As if the hardware of the STB weren’t enough, it also has to have sophisticated software which operates all of the components of the box in real time, generates displays, maintains up to date schedule information and operates the interactive program guide, handles emergency notifications, and runs the applications that enable new services to be offered to subscribers (even to play games on the STB!). Since the STB memory is limited, some applications have to be loaded on request, either over the high speed direct data path, or over a separate channel that repeatedly sends a list of programs for the STB. This is referred to as the data carousel, because the same information (updated occasionally) is repeated over and over on this channel. This allows the STB to download the information by just waiting for it to come around, rather than having to request it, and originated when there was no upstream data channel in STBs.

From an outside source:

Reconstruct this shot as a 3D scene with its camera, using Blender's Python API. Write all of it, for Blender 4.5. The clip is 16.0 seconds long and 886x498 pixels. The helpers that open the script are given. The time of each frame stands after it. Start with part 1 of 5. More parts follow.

There are several layers of software in the STB. Underlying it all is the operating system, which has to manage a very sophisticated box with lots going on with very little processing horsepower. Applications for the STB have to run in the limited processing and memory resources left, and require great skill to write. Program authors not only have to be aware of STB limitations, but also have to be familiar with the whole digital broadband delivery system.

So that is about it in a nutshell (although it turned into a Brazil Nut instead of a Filbert). The system is complex overall, but approachable when you understand each piece. And things that seem complex frequently consist of a bunch of simple components. While the modern VOD capable cable system is sophisticated, it is also approachable. Have fun using it!

[1] There are already classic examples of people trying to abuse this philosopy! For example, one subscriber in San Diego (apparently out of credit), would keep requesting movies, then fast forwarding to the last place that he had seen in the movie and resume viewing from there until the system would determine his status and shut him off. Because he did this thousands (!) of times over a two week period, systems and operators are attuned to watch for abusive behavior and disconnect those folks rather than having to change their philosophy that almost all customers are honest.